Cuando seas padre comerás huevos
José Joaquín Rodríguez Lara
La expresión 'cuando seas padre comerás huevos', que hace referencia a la distribución del poder y de los privilegios, en este caso gastronómicos, en las sociedades rurales, podría tener un origen más cotidiano y menos político filosófico de lo que aparenta.
La arqueóloga Maite Iris García Collado ha realizado una investigación sobre la alimentación en la sociedad rural de la Alta Edad Media, para su tesis doctoral, pues hay doctorandas y doctorandos que, en vez de copiar directamente las investigaciones de otras personas, investigan por su cuenta.
La doctora García Collado, doctoranda en la Universidad del País Vasco, ha estudiado los restos óseos de la personas que habitaban la aldea de Bobadilla, en la actual provincia de Toledo, durante la época visigoda, siglos VI al VIII; les ha aplicado técnicas biomoleculares a los isótopos estables de carbono nitrógeno y ha llegado a la conclusión de que, en todas las edades, sexos y rangos sociales, los cereales de invierno -trigo, cebada, avena y centeno- eran la base de la dieta de aquellas gentes; que también comían algo de panizo y de mijo; y que los alimentos de origen animal -lácteos, huevos y carne- se ponían poco en la mesa y no se comían hasta que se habían cumplido los 14 años.

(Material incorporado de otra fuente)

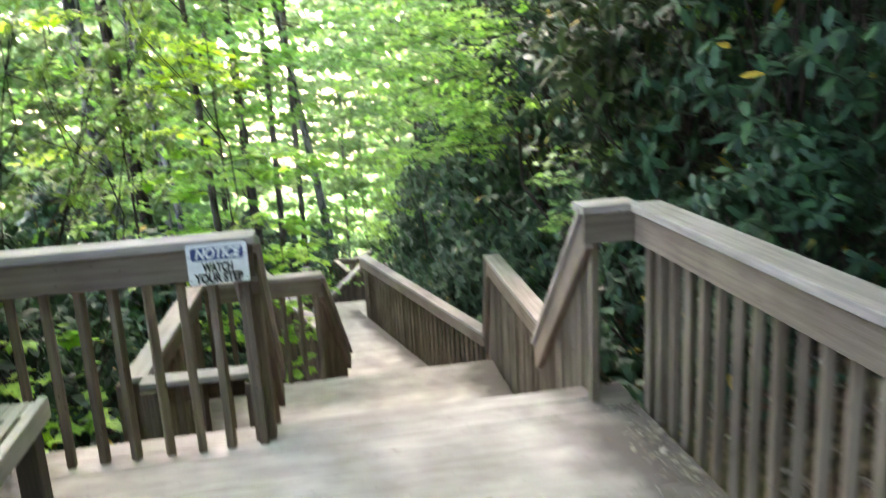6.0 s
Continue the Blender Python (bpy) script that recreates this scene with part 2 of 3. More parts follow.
def tube(points, radii, sides=7):
    """Vertices and faces of a tapered tube along the points."""
    v, f = [], []
    pts = [Vector(p) for p in points]
    for i, p in enumerate(pts):
        d = (pts[min(i + 1, len(pts) - 1)] - pts[max(i - 1, 0)]).normalized()
        s = d.cross(Vector((0.31, 0.95, 0.05))).normalized()
        u = d.cross(s)
        for k in range(sides):
            a = 2 * math.pi * k / sides
            v.append(p + (s * math.cos(a) + u * math.sin(a)) * radii[i])
    for i in range(len(pts) - 1):
        for k in range(sides):
            k2 = (k + 1) % sides
            f.append((i * sides + k, i * sides + k2, (i + 1) * sides + k2, (i + 1) * sides + k))
    f.append(tuple(range((len(pts) - 1) * sides, len(pts) * sides)))
    return v, f


def tubes(name, list_of, mat, sides=6):
    V, F = [], []
    for pts, radii in list_of:
        v, f = tube(pts, radii, sides)
        o = len(V)
        V += v
        F += [tuple(i + o for i in q) for q in f]
    return mesh_of(name, V, F, mat, True)


# leaf outlines: along, across, up; and their faces
LONG_LEAF = (np.array([(0, 0, 0), (.3, .15, .03), (.3, 0, -.01), (.3, -.15, .03), (.72, .155, .0), (.72, 0, -.045), (.72, -.155, 0), (1, 0, -.12)]),
             [(0, 2, 1), (0, 3, 2), (1, 2, 5, 4), (2, 3, 6, 5), (4, 5, 7), (5, 6, 7)])
PLAIN_LEAF = (np.array([(0, 0, 0), (.34, .15, .02), (.34, -.15, .02), (.74, .155, -.02), (.74, -.155, -.02), (1, 0, -.12)]),
              [(0, 2, 1), (1, 2, 4, 3), (3, 4, 5)])
OVAL_LEAF = (np.array([(0, 0, 0), (.4, .3, .05), (.4, -.3, .05), (.78, .2, .0), (.78, -.2, 0), (1, 0, -.1)]),
             [(0, 2, 1), (1, 2, 4, 3), (3, 4, 5)])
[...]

De realidades cotidianas como esta puede venir el dicho 'cuando seas padre comerás huevo'. No en el sentido genético de la expresión, no era preciso haber procreado para comer huevos, carne y queso, pero sí haber alcanzado la edad necesaria para tener estatus de persona adulta.
Y, desde luego, en el medievo, con catorce años, cualquier criatura humana había trabajado más -incluso combatido- y asumido más responsabilidades para el bienestar de su familia, de su aldea y de su gente que la mayoría de quienes en la sociedad actual tienen entre veinte y treinta años.
El hecho de reservar los alimentos más nutritivos para los integrantes adultos de la comunidad, en detrimento del segmento infantil, no es egoísmo. Es una visión absolutamente objetiva de lo que significaba entonces la lucha por la supervivencia. Para el futuro inmediato de la comunidad tenía mucho más valor un espécimen adulto, ya criado, capaz de trabajar, de luchar y de procrear, que un ser que debía recibir cuidados durante años antes de empezar a aportar algo a la sociedad.
Con unas tasas de reproducción y de mortalidad infantil muchísimo más elevadas que las actuales, un niño o una niña no dejaban de ser apuestas arriesgadas, proyectos de adultos cuya supervivencia corría muchísimo peligro hasta que podían valerse de sus propias fuerzas. La comunidad lo sabía y la mortalidad infantil no alcanzaba la dimensión trágica que tiene en el siglo XXI, en el que los bebés son 'bienes' escasos que deben protegerse a toda costa.
Posiblemente sea más desnaturalizada la protección a ultranza de la infancia, que la reserva de los mejores alimentos para las personas adultas. Al fin y al cabo, en la naturaleza ocurre algo bastante parecido. Y junto a madres que dan la vida en defensa de sus crías, hay otras que las abandonan tan pronto como les acecha el peligro y se van a poner nuevos huevos a un nido más seguro.